„Sie ist eine vorsichtige, etwas spröde Person“

■ Alfred Nemeczek, stellvertretender Chefredakteur von „Art“ und Pressesprecher der 3. documenta 1964, hegt Vorbehalte gegen die neue documenta-Chefin Catherine David

taz: Herr Nemeczek, was halten Sie davon, daß im kommenden Jahr erstmals eine Frau die documenta in Kassel leitet?

Alfred Nemeczek: Das ist rundum positiv. Frau David ist, wenn man sie mit ihren männlichen Vorgängern vergleicht, die am wenigsten prominente documenta-Veranstalterin. Sie hat im Vorfeld bei weitem nicht so spektakuläre Ausstellungen gemacht wie etwa Jan Hoet oder Harald Szeemann. Daß dieses Mal eine Frau die Leitung übernommen hat und daß diese Möglichkeit überhaupt in Betracht gezogen wurde, finde ich sehr begrüßenswert.

Vorwürfe gegen Catherine David gibt es dennoch. Sie sei zu schwach, den Widrigkeiten des Kunstmarktes zu widerstehen, heißt es. Andere meinen, sie könne die documenta nicht genügend in der Öffentlichkeit vertreten.

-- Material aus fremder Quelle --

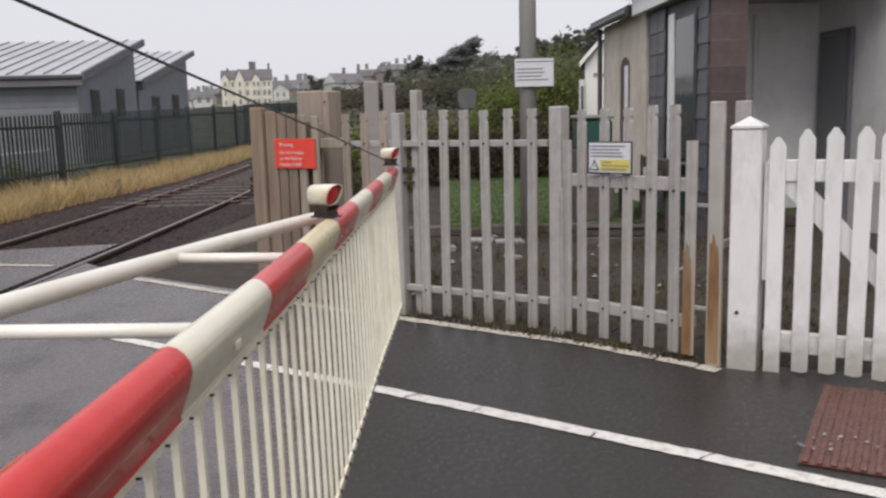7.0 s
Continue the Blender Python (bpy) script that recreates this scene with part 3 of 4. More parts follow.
# ---- grey palisade fence ----
PALE_W = 0.064
def pale_mesh(name, height, material, width=PALE_W, head=True):
    """A W-section pale with a notched, rounded head."""
    sec = ((-0.5, 0.0), (-0.36, -0.010), (-0.16, -0.012), (-0.08, -0.004), (0.08, -0.004), (0.16, -0.012), (0.36, -0.010), (0.5, 0.0))
    lev = [(0.0, 1.0), (height - 0.075, 1.0), (height - 0.062, 0.82), (height - 0.052, 0.82), (height - 0.040, 1.0), (height - 0.010, 0.98), (height, 0.80)] if head else [(0.0, 1.0), (height - 0.004, 1.0), (height, 0.94)]
    bm, prev = bmesh.new(), None
    for z, s in lev:
        row = [bm.verts.new((a * width * s, b, z)) for a, b in sec] + [bm.verts.new((a * width * s, b + 0.004, z)) for a, b in reversed(sec)]
        if prev:
            n = len(row)
            for i in range(n):
                bm.faces.new((prev[i], prev[(i + 1) % n], row[(i + 1) % n], row[i]))
        else:
            bm.faces.new(row)
        prev = row
    bm.faces.new(prev)
    return mesh_from(bm, name, material)

def frame_of(p, q):
    """A pose with its origin at p, x towards q, and y away from the road."""
    a = math.atan2(q[1] - p[1], q[0] - p[0])
    return pose(p[0], p[1], 0, 0, 0, math.degrees(a)), math.hypot(q[0] - p[0], q[1] - p[1])

bolt_bm = bmesh.new()
tube(bolt_bm, [(0, 0.0, 0), (0, -0.006, 0)], 0.007, 8)
bolt_mesh = mesh_from(bolt_bm, "bolt", M["dark_iron"])

fm, flen = frame_of((-0.72, 5.917), (0.585, 5.118))
fence = thing("palisade_fence", "weathered grey palisade fence beside the road", "fence", fm)
pm = pale_mesh("pale", 1.303, M["galv"])
pm_tim = pale_mesh("pale", 1.303, M["galv_tim"])
n_p = 10
for i in range(n_p):
    off = 0.030 + 0.1515 * i
    if i in (3,):
        continue
    zo = 0.015 + random.uniform(-0.008, 0.008)
    p = part("pale", pm_tim if i < 3 else pm, None, fence, m=pose(off, -0.012, zo, random.uniform(-0.4, 0.4), random.uniform(-0.5, 0.5), 0))
    for zz in (0.18, 1.115):
        part("bolt", bolt_mesh, None, p, m=pose(0, -0.005, zz - zo))
for zz in (0.18, 1.115):
    part("rail", B(-0.02, flen - 0.04, 0.0, 0.045, zz - 0.02, zz + 0.02, 0.004), M["galv"], fence, "grey steel angle rail")
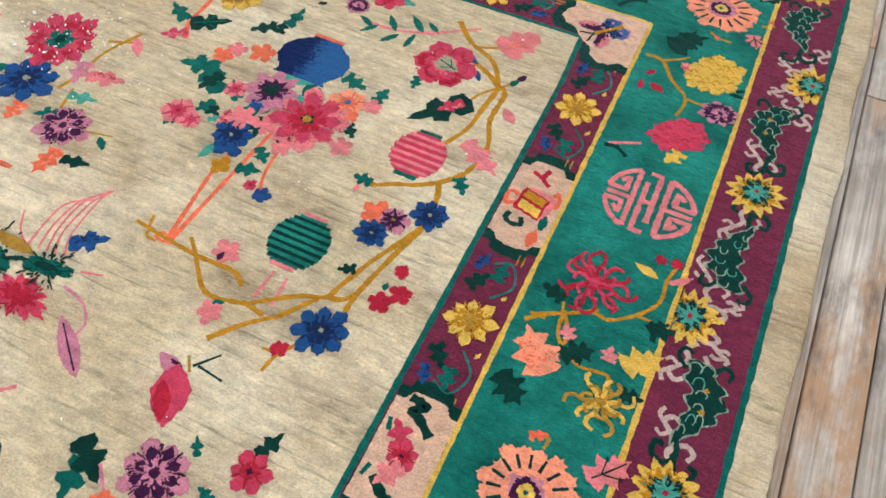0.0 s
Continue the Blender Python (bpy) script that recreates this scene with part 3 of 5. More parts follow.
def dragon_leaf(u, v, s=1, flip=1):
    """A dark green scaly leaf with pale outlines, bent like a seahorse, that ends in curled hooks."""
    def middle(t):
        return 0.066 - 0.132 * t, 0.015 * math.sin(t * 4.6 - 0.5)

    def outline(grow):
        up, down = [], []
        for i in range(45):
            t = i / 44
            w = 0.026 * math.sin(math.pi * min(1, t ** 0.6 * 0.96 + 0.04)) ** 0.75 + grow
            cx, cy = middle(t)
            up.append((u + cx * s, v + (cy + w * (1 + 0.24 * math.sin(t * 34))) * flip))
            down.append((u + cx * s, v + (cy - w * 0.95 * (1 + 0.24 * math.sin(t * 29 + 1))) * flip))
        return up + down[::-1]

    ob = slab("feathered_leaf", outline(0.0), "pale", 2, rug, "dark green scaly leaf with pale outlines")
    slab("leaf_body", outline(-0.0026), "green", 3, ob, rough=0.0004)
    for k in range(6):
        cx, cy = middle(0.1 + k * 0.14)
        h = 0.017 * (1 - k * 0.1)
        for q in (-1, 1):
            if rnd.random() < 0.25:
                continue
            g, o = rnd.uniform(0.006, 0.011), rnd.uniform(-0.003, 0.004)
            arc = [(cx + g * math.cos(a) + o, cy + q * h * 0.5 + h * rnd.uniform(0.4, 0.62) * math.sin(a)) for a in (-1.9, -0.9, 0.2, 1.2, 2.0)]
            stroke("scale_line", [(u + a * s, v + b * flip) for a, b in arc], 0.0022, "pale" if (k + q) % 3 else "aqua", 4, ob)
    for t in (0.3, 0.55):
        cx, cy = middle(t)
        flower("goldbud", u + cx * s, v + cy * flip, 0.005).parent = ob

    def hook(w, *pts):
        stroke("tail", [(u + a * s, v + b * flip) for a, b in pts], w, "green", 2, ob, taper=0.2)

    hook(0.010, (-0.054, -0.006), (-0.076, -0.002), (-0.09, -0.014), (-0.083, -0.03), (-0.066, -0.029), (-0.068, -0.018))
    hook(0.009, (-0.078, -0.004), (-0.098, 0.004), (-0.1, 0.02), (-0.086, 0.026), (-0.082, 0.016))
    hook(0.008, (0.048, -0.02), (0.064, -0.034), (0.078, -0.028), (0.074, -0.016))
    hook(0.008, (0.05, 0.012), (0.07, 0.026), (0.066, 0.038), (0.052, 0.036))
    hook(0.007, (0.0, 0.024), (0.012, 0.038), (0.024, 0.034))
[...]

Ich würde diese Schwächen nicht bestätigen. Ich hatte anfangs meine Vorbehalte, weil Frau David in ihrer Planung hinter ihrem Vorgänger zurücklag. 27 Monate vor der neunten documenta stand der Mitarbeiterstab fest, waren die Räume, das Logo und der Plakatentwurf da. In einem vergleichbaren Zeitraum hat Frau David das nicht geschafft.

Die David ist also langsamer als ihr Vorgänger Hoet. Sie haben ihr einmal vorgeworfen, sie würde nur durch Scharmützel um ihre Person von sich Reden machen, aber nicht von der Kunst sprechen. Warum diese Polemik?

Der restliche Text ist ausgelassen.